Brent Rondon | Business Leader
Brent is currently Senior Management Consultant for International Trade at the University of Pittsburgh Institute for Entrepreneurial Excellence and the Small Business Development Center. Brent is also the Pennsylvania SBDC International Trade Program coordinator for the 16 SBDCs around the State. He is the Regional Export Promotion Partner for the Export-Import (EXIM) Bank of the U.S. and he has over 23 year-experience working in international business development, foreign startup creation and is an active member of several global non-profit boards.
Previously, he managed the IMPACT PROJECT whose goal was to increase U.S. exports into the Pacific Alliance countries of Mexico, Colombia, Peru, and Chile. He has led many trade missions to Latin America and Europe. For six years, he was the President of the Latin American Cultural Union Inc. in Pittsburgh welcoming Latin Americans to Pittsburgh. He has a bachelor’s degree in Agricultural Engineering from La Molina University in Lima, Peru and received his master’s degree from the Graduate School of Public and International Affairs and a Certificate in Latin American Studies from the University of Pittsburgh. He is a Certified Global Business Professional (CGBP) from NASBITE International. He is married to Viviane, who is from Brazil and has two kids.
“The global understanding of the person in front of you is worth a life filled with excitement, awe, and inspiration. This award represents a commitment and a responsibility to live and promote a global environment in the Pittsburgh region. Getting to connect a U.S. business with an international one opens up many points of view, ideas, ways to improve each other and long-lasting friendships.
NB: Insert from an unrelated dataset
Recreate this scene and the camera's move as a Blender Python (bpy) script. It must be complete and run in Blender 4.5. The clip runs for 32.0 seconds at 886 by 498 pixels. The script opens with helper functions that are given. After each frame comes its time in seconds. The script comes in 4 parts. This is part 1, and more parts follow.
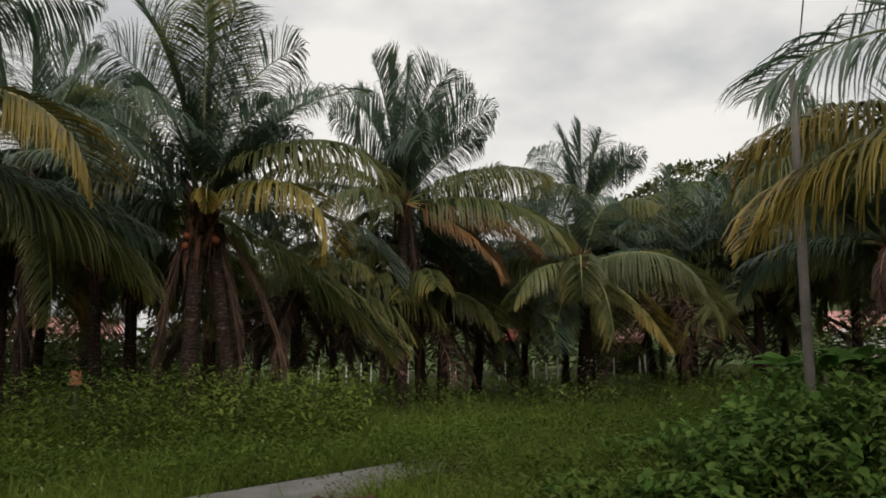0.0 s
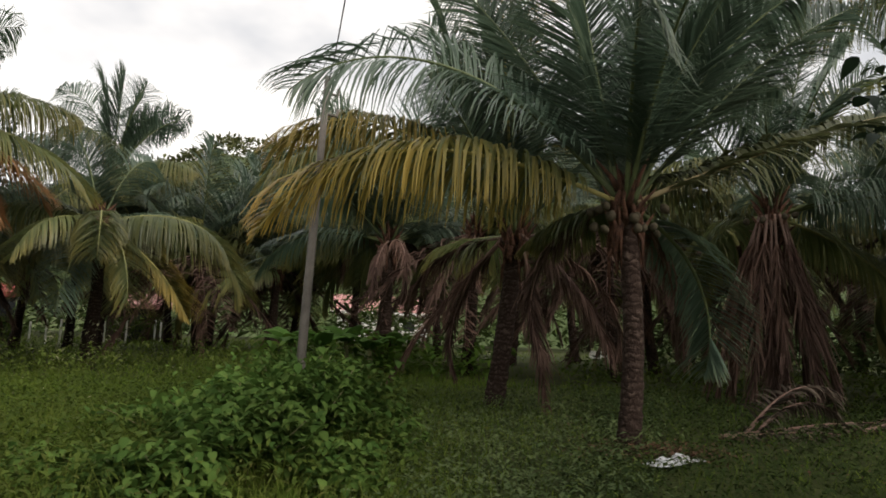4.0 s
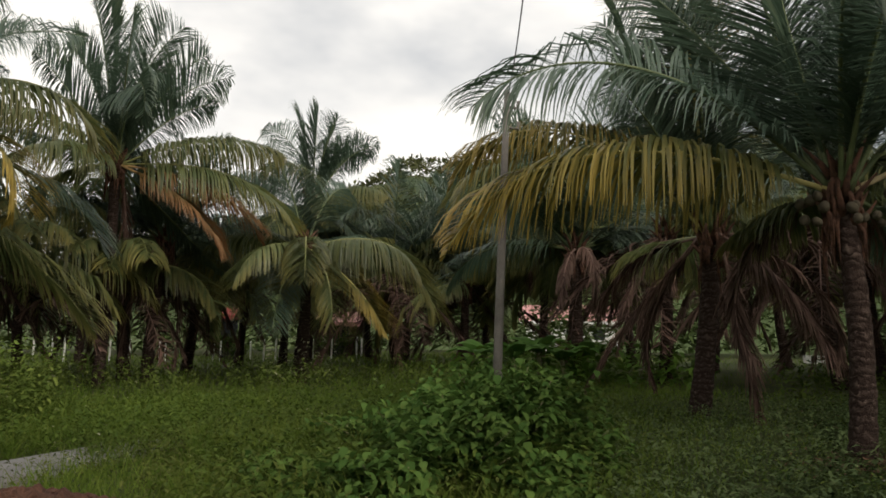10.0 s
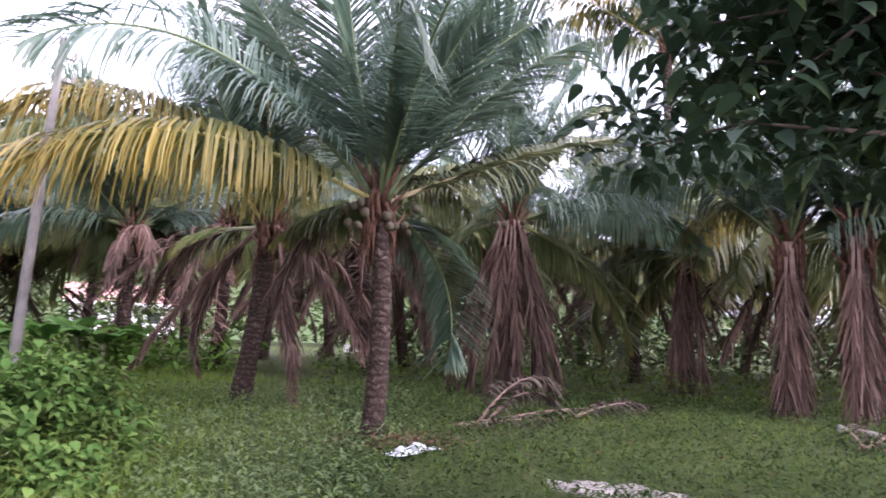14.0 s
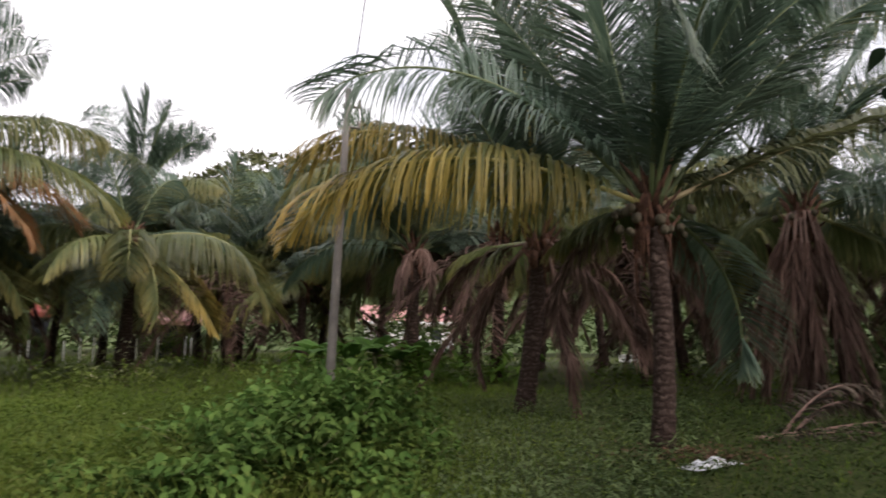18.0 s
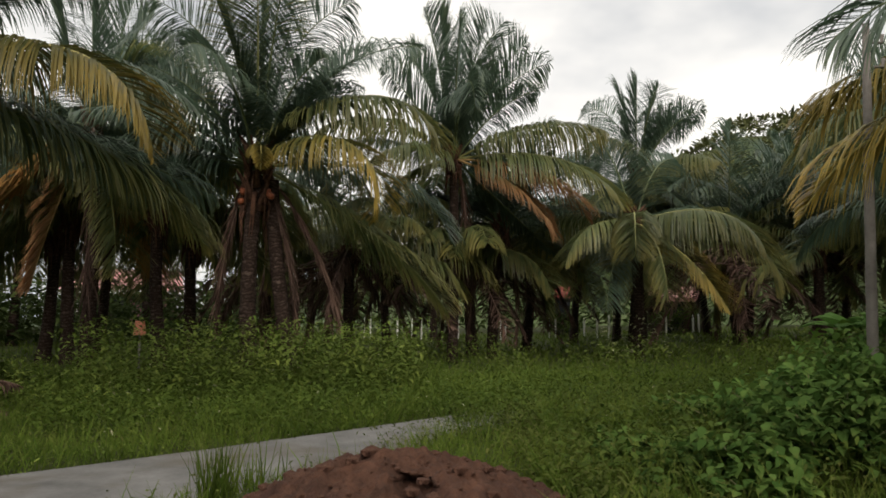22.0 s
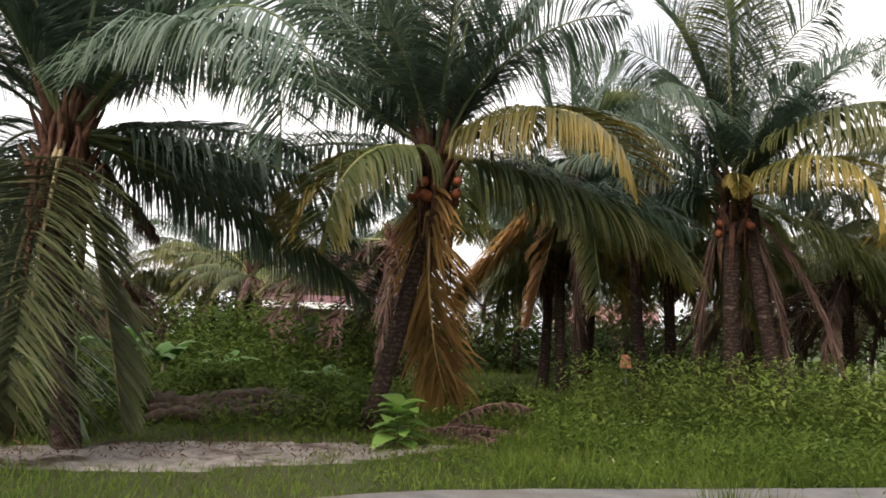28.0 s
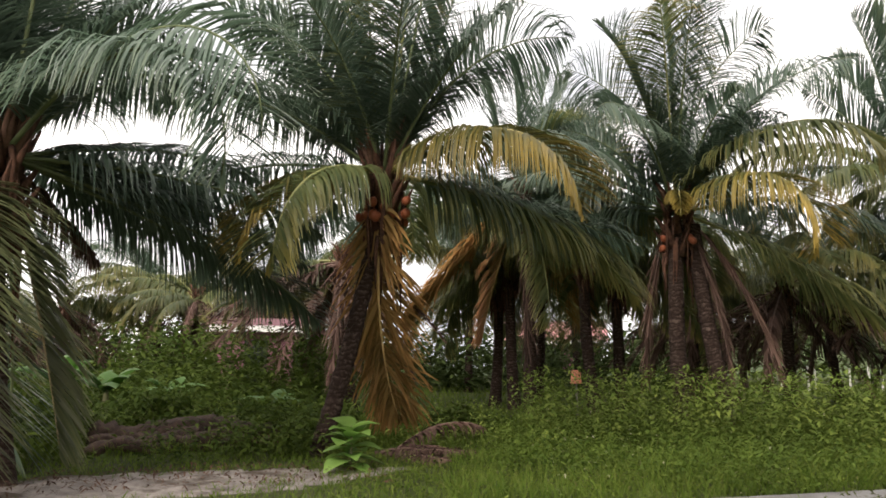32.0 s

It is a win-win!”
Carolina Loyola-Garcia | Educator
Carolina is a multidisciplinary artist, filmmaker, and performer from Santiago de Chile. She works primarily in media arts, including documentary films, single-channel video art, video installations, video design for theater, and digital photography & imaging. As a performer she has worked in theater productions, dance ensembles, and as a flamenco artist.
She is an “artist educator” who applies deep knowledge and experience with visual and performing arts to bring awareness of global culture to learners in K-12 schools and universities (both as a guest speaker and currently as a tenured Professor of Media Arts at Robert Morris University).
Through her work she has explored topics related to social justice, the dislocated identity that results from colonialism and migration, and questionings around issues related to aspects of human existence such as relationships, the transient nature of the postmodern experience, memory, and the tense interaction between economy and the environment. Her work has been shown in art galleries, museums, and film/video festivals both in the United States and abroad.
She is also founding member and lead dancer and singer with the ensemble Alba Flamenca, with whom she performs all through Western Pennsylvania, East Ohio, and Western NY. In addition to her work with Alba Flamenca, she founded Flamenco Pittsburgh in 2003, where she has been director and instructor for two decades. She is also founding member of the #notwhite collective.
Carolina has lived in Pittsburgh since 1997.
“I had the good fortune to travel internationally with my family as a teenager. That experience shaped my life as it woke up in me a desire to see more, to learn more, and to be in the world, beyond the confines of a dictatorship-ridden Chile, where I grew up. The understanding that comes from breaking bread with people who are different from you, who speak a different language, who have life perspectives that challenge your own, is what the true reward of global mindedness is. It cements the idea that there isn’t just one way, one truth, one path. It develops empathy, camaraderie, solidarity, and opens up your mind to global awareness and the possibility of kindness and peace.
“I have been in education for two decades, and a mother for three. The understanding of being a global citizen permeates everything I do, how I teach, how I have raised my children. It is in the communal understanding of the world and its many histories and people as our own that a possibility to move forward as a species lies. The Illuminate Award in Education is a humbling recognition and proof that there are many others who share this belief and who walk a similar path. I am truly grateful to the World Affairs Council of Pittsburgh for fostering global connectedness and bringing community together to celebrate its importance. May our collective voices be magnified as we strive to build a culture of caring and understanding.”
Sasha Ahmad | Youth
Sasha is a rising high school senior at Sewickley Academy with a dedication to serving vulnerable populations. With over six years of experience in working with Pittsburgh’s refugee community, she has witnessed firsthand the many issues plaguing displaced youth, including isolation, language barriers, and cultural deprivation.
She has since been involved in various initiatives aiming to combat these problems, from leading drives to support newly arrived families to leading a books and crafts program designed to foster connections between refugee youth and improve English literacy through the creation of a miniature library. She often organizes these projects in collaboration with various local organizations, like ANSAR of Pittsburgh. In her free time, Sasha loves to learn, read, write, and immerse herself in diverse cultures through local festivals and international travels.
“Being chosen for this prestigious award has been such an honor, and it only serves to motivate my pursuit for social justice and global awareness. A local refugee population may not seem to reflect global realities, but it is actually quite the opposite. They are the legacy of the ongoing displacement crisis of our world and of the struggle to adapt to a dynamic geopolitical environment.
“Anti-refugee sentiment is widespread and often these groups are deprived of the resources, opportunities, and aid that they desperately need in a new home. Refugee children have been a special focus of mine because they are the most vulnerable yet malleable of the community, and are able to integrate into society best. I see a future within them as we see in all children, and I believe they are the key to dismantling prejudice and advancing awareness of the plight of displaced peoples across the globe.”